Not all the camera obscura pieces featured recognizable images. One piece used filters so the image was abstracted and the work became more a study of colored light and shadow. Another used a revolving glass vase as a lens to bend and warp the light creating dynamic projected reflections. “We’re moving away from the obvious camera obscura ‘how’s it done’ mechanical thing,” says Recoder. “People tend to get hung up on trying to figure out what it is. We want to put layers in front of that so people can experience it first and then ask that question.”
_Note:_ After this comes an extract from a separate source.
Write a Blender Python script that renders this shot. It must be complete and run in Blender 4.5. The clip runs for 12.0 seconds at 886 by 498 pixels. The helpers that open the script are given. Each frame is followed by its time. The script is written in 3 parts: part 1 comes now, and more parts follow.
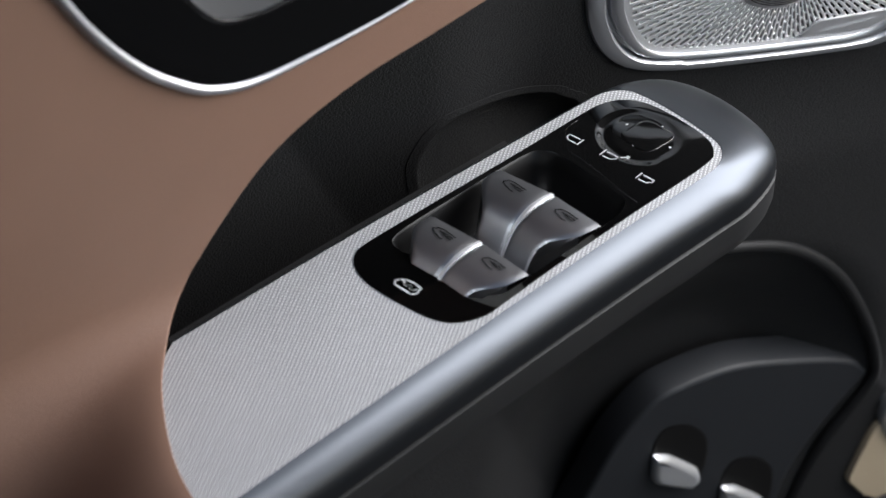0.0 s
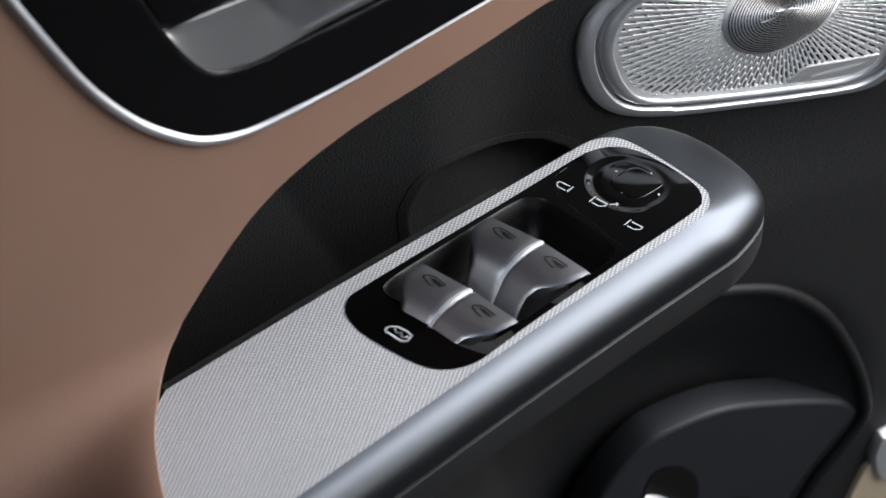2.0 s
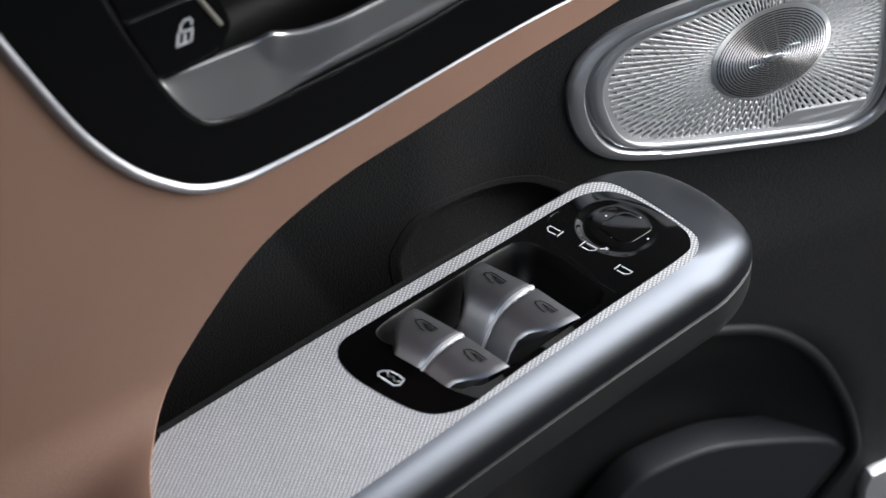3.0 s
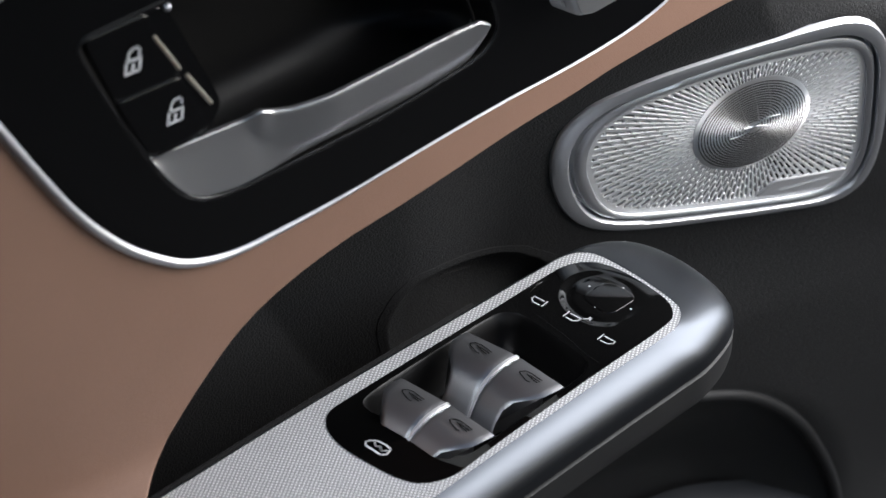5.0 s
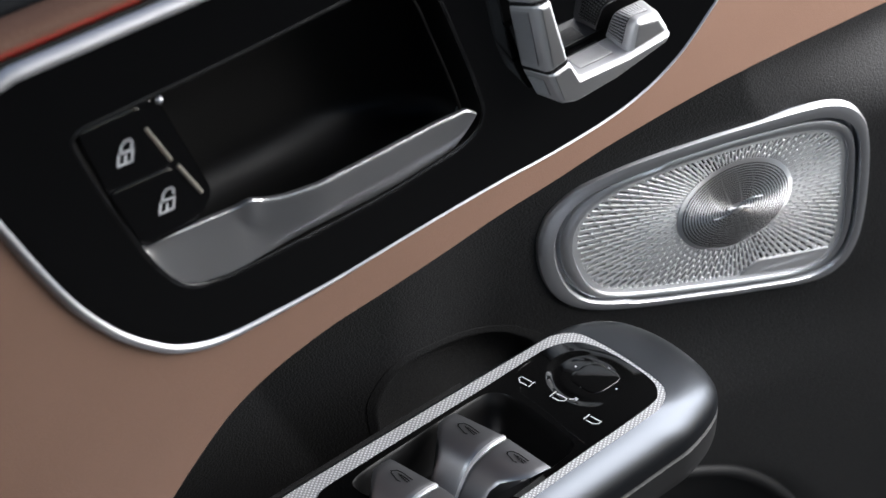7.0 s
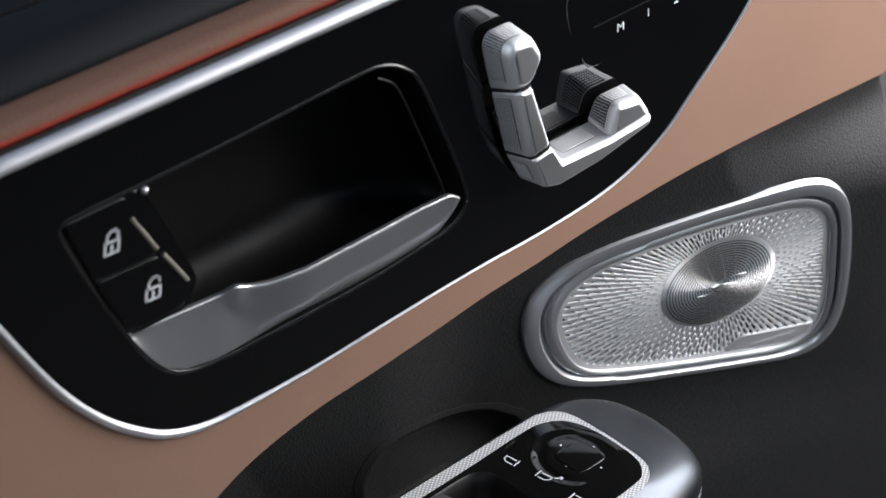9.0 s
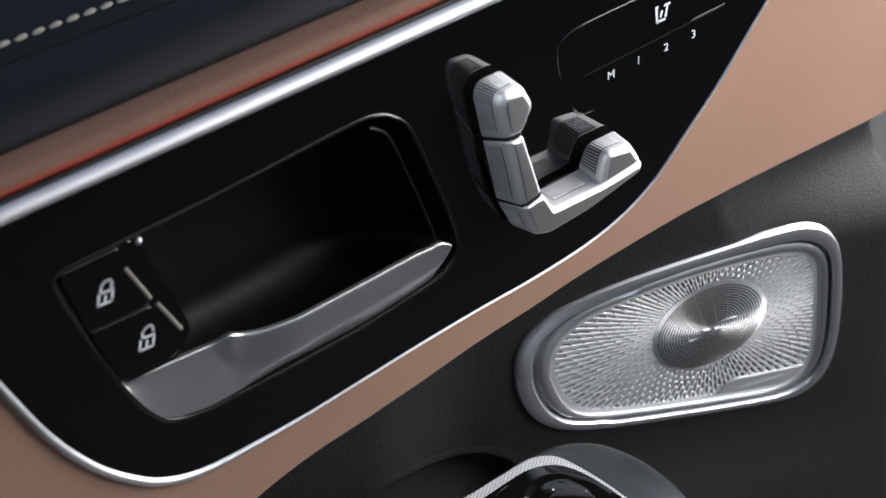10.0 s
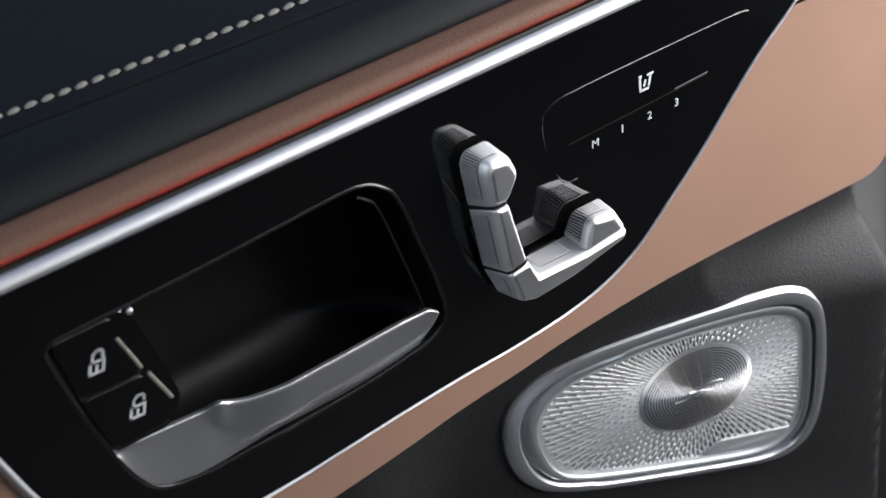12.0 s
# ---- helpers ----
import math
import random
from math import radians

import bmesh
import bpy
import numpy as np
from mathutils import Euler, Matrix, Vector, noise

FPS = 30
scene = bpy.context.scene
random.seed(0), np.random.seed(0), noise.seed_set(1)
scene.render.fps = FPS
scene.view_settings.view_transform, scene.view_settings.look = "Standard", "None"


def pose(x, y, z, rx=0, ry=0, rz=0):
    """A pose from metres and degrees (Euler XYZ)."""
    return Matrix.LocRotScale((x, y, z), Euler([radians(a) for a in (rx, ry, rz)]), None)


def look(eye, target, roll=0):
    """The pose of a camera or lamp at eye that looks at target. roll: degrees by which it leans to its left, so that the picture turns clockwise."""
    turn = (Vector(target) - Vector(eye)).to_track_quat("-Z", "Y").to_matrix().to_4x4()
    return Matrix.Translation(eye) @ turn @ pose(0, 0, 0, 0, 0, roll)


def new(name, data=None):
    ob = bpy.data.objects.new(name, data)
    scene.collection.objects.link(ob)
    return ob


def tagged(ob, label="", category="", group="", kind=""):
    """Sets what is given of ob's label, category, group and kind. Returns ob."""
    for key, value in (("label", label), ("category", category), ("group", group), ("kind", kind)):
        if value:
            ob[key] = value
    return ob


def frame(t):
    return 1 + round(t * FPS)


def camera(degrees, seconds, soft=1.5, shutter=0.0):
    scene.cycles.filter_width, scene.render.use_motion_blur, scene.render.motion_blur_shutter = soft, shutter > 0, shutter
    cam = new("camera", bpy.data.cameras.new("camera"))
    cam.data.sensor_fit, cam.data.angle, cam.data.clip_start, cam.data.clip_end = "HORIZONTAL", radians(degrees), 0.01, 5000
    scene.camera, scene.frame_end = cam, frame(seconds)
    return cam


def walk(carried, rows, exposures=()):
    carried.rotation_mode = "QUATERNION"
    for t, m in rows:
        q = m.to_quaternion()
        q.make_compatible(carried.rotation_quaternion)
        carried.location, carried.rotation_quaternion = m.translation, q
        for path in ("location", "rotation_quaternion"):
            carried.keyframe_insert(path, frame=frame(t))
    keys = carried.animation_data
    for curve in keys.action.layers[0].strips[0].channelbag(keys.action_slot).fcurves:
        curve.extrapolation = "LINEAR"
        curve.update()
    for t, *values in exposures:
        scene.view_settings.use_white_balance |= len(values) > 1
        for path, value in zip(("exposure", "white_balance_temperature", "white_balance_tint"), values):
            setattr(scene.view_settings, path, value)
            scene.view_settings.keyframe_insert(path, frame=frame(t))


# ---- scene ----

People also tend to associate the camera obscura with photography. “The camera obscura has been hijacked by photography through the use of the pinhole camera,” says Gibson. “We see the camera obscura as micro-cinema, or more precisely, live cinema projection.” When you think about it, this is exactly right because the light that the camera obscura captures recreates an exact image of the living, breathing, moving world.

The camera obscura is a form of found art, since it records what is already there. It’s also low tech–you only need a darkened room and a small opening for light–and ancient, Aristotle makes note of the phenomenon.

I like the way that Gibson + Recoder take something antiquated and overlooked like the camera obscura or film technology with all its interesting retro looking artifacts and somehow made it cutting edge. They’ve done it by taking a completely different approach, highlighting the means (the equipment, the methodology) rather than the end (a precise recreation of the world outside/the moving image) creating thought provoking and beautiful work.

Gibson + Recoder are based in New York and have exhibited and performed internationally at the Whitney Museum of American Art, MoMA PS1, Mad. Sq. Art, Performa, Light Industry, The Kitchen, Anthology Film Archives, Microscope Gallery, Brooklyn Bridge Park, Hallwalls, Berkeley Art Museum and Pacific Film Archive, REDCAT, Ballroom Marfa, Robischon Gallery, Sundance Film Festival, CATE, Contemporary Art Museum St. Louis, Sagamore, Toronto International Film Festival, Images Festival, BFI London Film Festival, Tate Modern, Barbican Art Gallery, ICA, Dundee Contemporary Arts, Galerie Peter Kilchmann, Viennale, Austrian Film Museum, Schirn Kunsthalle Frankfurt, Internationale Kurzfilmtage Oberhausen, HMKV, RIXC, 25FPS, Courtisane, M HKA, STUK, BOZAR, TENT, International Film Festival Rotterdam, Reina Sofia, La Casa Encendida, CCCB, Museu do Chiado, Serralves Foundation, Solar Galeria de Arte Cinemática, Careof/Viafarini DOCVA, Atelier Impopulaire, Morra Foundation, Nam June Paik Art Center, Yokohama Museum of Art, and the 21st Century Museum of Contemporary Art. Gibson + Recoder both have individual works in the permanent collection at the Whitney Museum of American Art that will be on included in the inaugural exhibition at its new location, America is Hard to See (May 1- September 27, 2015).

In 2010 Gibson + Recoder were awarded a commission by Madison Square Park Conservancy in New York to create a public art piece that was exhibited in Spring 2013. Topsy-Turvy: A Camera Obscura Installation was subsequently exhibited the following fall at Brooklyn Bridge Park.